Tutto ciò mi fortifica, mi plasma, mi fa comprendere
meglio sia l’attuale, enorme migrazione di popoli verso il Nord del pianeta,
sia il destino personale mio e dei miei figli i quali, a loro volta, per
realizzare i propri progetti di vita si dirigono l’uno verso la Germania e l’altra verso gli…….USA; sono
passati cento anni e la storia si ripete, ma noi, gli “effimeri” (come
ci chiama Eschilo), traiamo valore e dignità anche, ma non solo, dal
nostro passato e dal passato delle collettività di cui facciamo parte.

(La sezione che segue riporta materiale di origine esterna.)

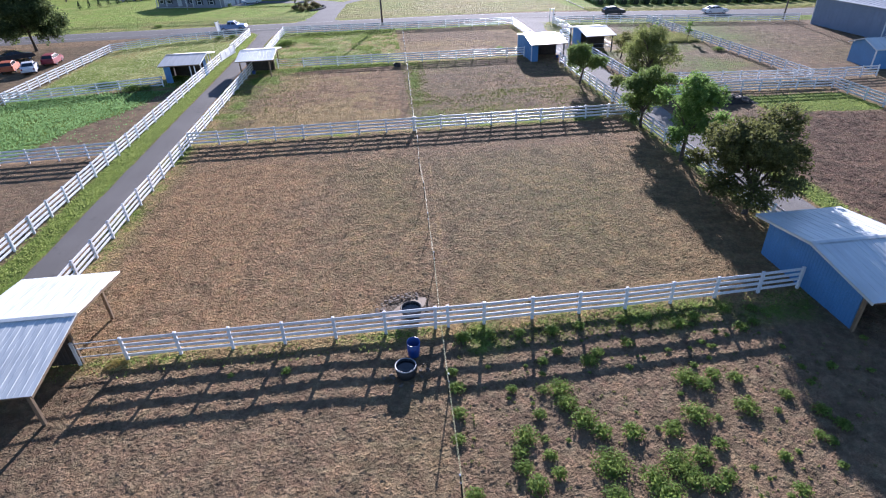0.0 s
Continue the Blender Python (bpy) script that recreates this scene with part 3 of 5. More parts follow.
def wall_panel(a, b, half_y, low=0.02, top=None, pitch=0.2, mat=BLUE, lining=DARK_WOOD):
    """A ribbed steel wall between two places of the plan, its top under the roof, lined with boards inside."""
    a, b = Vector((*a, 0)), Vector((*b, 0))
    d = b - a
    n = max(2, round(d.length / pitch))
    t = d.normalized()
    side = Vector((t.y, -t.x, 0))
    s, cols = Shape(), []
    for i in range(n):
        cols += [(i / n, 0.0), ((i + 0.6) / n, 0.0), ((i + 0.7) / n, 0.02), ((i + 0.9) / n, 0.02)]
    cols.append((1.0, 0.0))
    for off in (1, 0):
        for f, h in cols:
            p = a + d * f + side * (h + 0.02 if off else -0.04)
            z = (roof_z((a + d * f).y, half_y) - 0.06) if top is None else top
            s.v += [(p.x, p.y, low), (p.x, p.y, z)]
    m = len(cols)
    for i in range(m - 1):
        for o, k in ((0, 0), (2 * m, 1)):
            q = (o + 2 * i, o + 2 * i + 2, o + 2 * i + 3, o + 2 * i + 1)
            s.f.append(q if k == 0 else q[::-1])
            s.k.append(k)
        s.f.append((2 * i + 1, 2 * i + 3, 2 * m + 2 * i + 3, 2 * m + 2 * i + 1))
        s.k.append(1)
    for e in (0, m - 1):
        s.f.append((2 * e, 2 * e + 1, 2 * m + 2 * e + 1, 2 * m + 2 * e))
        s.k.append(0)
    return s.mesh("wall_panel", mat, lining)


def shelter(label, x0, x1, y0, y1, walls=(), posts=(), partition=None, post_mat=TIMBER, trims=(), rails=(), post_r=0.075, sheet=ROOF):
    """A horse shelter under a low gable of ribbed steel; its ridge runs along x."""
    hx, hy = (x1 - x0) / 2, (y1 - y0) / 2
    cx, cy = (x0 + x1) / 2, (y0 + y1) / 2
    base = thing("run_in_shelter", label, "shelter", Matrix.Translation(on(cx, cy)), group="run-in horse shelters")
    part("roof_slope", roof_panel(hx, hy, -1, sheet), base, "ribbed galvanised sheet roof slope")
    part("roof_slope", roof_panel(hx, hy, 1, sheet), base, "ribbed galvanised sheet roof slope")
    cap = Shape().add([(-hx, -0.2, roof_z(0.2, hy) + 0.045), (hx, -0.2, roof_z(0.2, hy) + 0.045), (-hx, 0, roof_z(0, hy) + 0.05), (hx, 0, roof_z(0, hy) + 0.05),
                       (-hx, 0.2, roof_z(0.2, hy) + 0.045), (hx, 0.2, roof_z(0.2, hy) + 0.045)], [(0, 1, 3, 2), (2, 3, 5, 4)])
    part("ridge_cap", cap.mesh("ridge_cap", sheet), base)
    for sx in (-1, 1):
        for sy in (-1, 1):
            r = Shape().add([(sx * (hx - 0.03) + dx, y, roof_z(y, hy) - dz) for dx in (-0.02, 0.02) for y in (0, sy * (hy - 0.02)) for dz in (0.025, 0.16)],
                            [(0, 1, 3, 2), (4, 6, 7, 5), (0, 4, 5, 1), (2, 3, 7, 6), (0, 2, 6, 4), (1, 5, 7, 3)])
            part("barge_board", r.mesh("barge_board", ROOF if walls else TIMBER), base)
    for y in (-hy + 0.12, -hy * 0.5, 0, hy * 0.5, hy - 0.12):
        part("purlin", Shape().box((0, y, roof_z(y, hy) - 0.10), (2 * hx - 0.1, 0.05, 0.13)).mesh("purlin", TIMBER), base)
    for a, b in walls:
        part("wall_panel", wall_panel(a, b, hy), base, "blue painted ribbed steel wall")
    for x, y, lean in posts:
        part("post", Shape().box((x, y, roof_z(y, hy) / 2 - 0.12), (post_r * 2, post_r * 2, roof_z(y, hy) - 0.05), bevel=0.01).mesh("post", post_mat), base)
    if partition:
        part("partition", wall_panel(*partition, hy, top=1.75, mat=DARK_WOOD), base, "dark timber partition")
    for x, y in trims:
        z = roof_z(y, hy) - 0.05
        part("corner_trim", Shape().box((x, y, z / 2), (0.11, 0.11, z)).mesh("corner_trim", TRIM), base)
    for a, b, h in rails:
        part("rail", Shape().tube((*a, h), (*b, h), 0.03).mesh("rail", STEEL), base)
    return base


# open shelters on posts, shared by two paddocks
shelter("open timber post shelter with a ribbed steel roof", -20.75, -15.9, -4.42, 4.32, posts=[(1.65, 3.45, 0), (1.65, -3.6, 0), (-2.0, 3.6, 0), (-2.0, -3.6, 0), (1.6, 0.05, 0)],
        partition=((-2.2, 0.05), (1.55, 0.05)), walls=())
shelter("open timber post shelter beside the asphalt lane", -20.4, -15.55, 54.35, 62.75, posts=[(1.75, 3.7, 0), (1.75, -3.55, 0), (-1.95, 3.6, 0), (-1.95, -3.7, 0), (1.6, 0.6, 0)],
        partition=((-2.1, 0.55), (1.55, 0.55)), walls=())
# shelters with blue walls
shelter("blue steel shelter with a dented silver roof", 19.1, 24.3, -4.0, 4.66, walls=[((-2.1, 3.55), (-2.1, -3.35)), ((2.2, 3.6), (-2.1, 3.6)), ((2.2, -3.3), (2.2, 3.6))],
        posts=[(-2.1, -3.5, 0), (2.1, -3.5, 0)], partition=((-2.0, 0.1), (2.1, 0.1)))
shelter("blue steel shelter with white corner trim", 18.7, 23.85, 54.4, 63.1,
        walls=[((-2.4, 4.0), (-2.4, -3.95)), ((-2.4, -4.0), (-1.5, -4.0)), ((2.3, 4.0), (-2.4, 4.0)), ((2.3, 0.2), (2.3, 4.0))], posts=[(2.1, -3.9, 0)],
        partition=((-2.3, 0.1), (2.2, 0.1)), trims=[(-2.42, -4.02), (-2.42, 4.02)], post_mat=DARK_STEEL, rails=[((2.1, -3.8), (2.2, 0.1), 1.1), ((2.1, -3.8), (2.2, 0.1), 0.6)])
shelter("blue steel shelter at the bend of the lane", 27.85, 32.3, 58.6, 67.3,
        walls=[((-1.9, 2.6), (-1.9, -1.0)), ((1.95, 3.9), (-1.0, 3.9)), ((1.9, 0), (1.9, 3.9))], posts=[(-1.9, -3.9, 0), (1.8, -3.9, 0), (-1.9, 3.8, 0)],
        partition=((-1.8, -0.9), (1.8, -0.9)), post_mat=DARK_STEEL, rails=[((-1.8, -3.8), (1.8, -3.8), 1.1), ((-1.8, -3.8), (1.8, -3.8), 0.6), ((1.8, -3.8), (1.8, -0.9), 1.1), ((1.8, -3.8), (1.8, -0.9), 0.6)])
shelter("blue walled shelter with a streaked steel roof", -30.0, -24.75, 54.2, 62.3,
        walls=[((-2.2, 3.6), (-2.2, -3.3)), ((-2.2, -3.3), (-1.4, -3.3)), ((2.05, -0.6), (2.05, 0.6))], posts=[(1.75, -3.7, 0), (1.2, -3.7, 0), (1.9, 3.6, 0), (1.5, 3.7, 0), (1.95, -1.6, 0), (-2.1, 3.7, 0)],
        partition=((-2.1, 0.3), (1.9, 0.3)), post_mat=TRIM, post_r=0.06, sheet=OLD_ROOF,
        rails=[((1.9, y0), (1.95, y1), h) for y0, y1 in ((-3.6, -0.7), (0.7, 3.5)) for h in (0.35, 0.65, 0.95, 1.2)])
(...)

Di mio nonno ho vivissimi ricorsi personali, ma
purtroppo nessuna fotografia; c’è però un’opera di un incisore svizzero che
ritrae un “Contadino abruzzese”.
L’autore, Giuseppe Haas Triverio,
era amico del grande artista olandese Maurits
Cornelius Escher e negli anni ’30 del Novecento percorsero insieme il Sud
Italia fermandosi a lungo in Abruzzo
(qui Escher incise una bellissima litografia di Castrovalva, paesino abbarbicato su uno sperone roccioso vicino ad Anversa degli Abruzzi in provincia
dell’Aquila).
Questo “Contadino
abruzzese” possiede tratti somatici incredibilmente simili a quelli di mio
nonno. Non per i folti baffoni e la barba, ma per le profonde trincee scavate
dal tempo sulla fronte, per l’austera magrezza del volto e del corpo, per gli
occhi vivaci e penetranti, per il largo cappello nero indossato. Un ritratto
che evoca una calma e serena consapevolezza di se stesso come quando, ormai
anziano e io con l’età che lui aveva sul Grappa, gli chiedevo come stava e,
invariabilmente, tra una partita di scopa e l’altra, sempre sorridente mi
rispondeva che aspettava la morte e leggeva il Vangelo.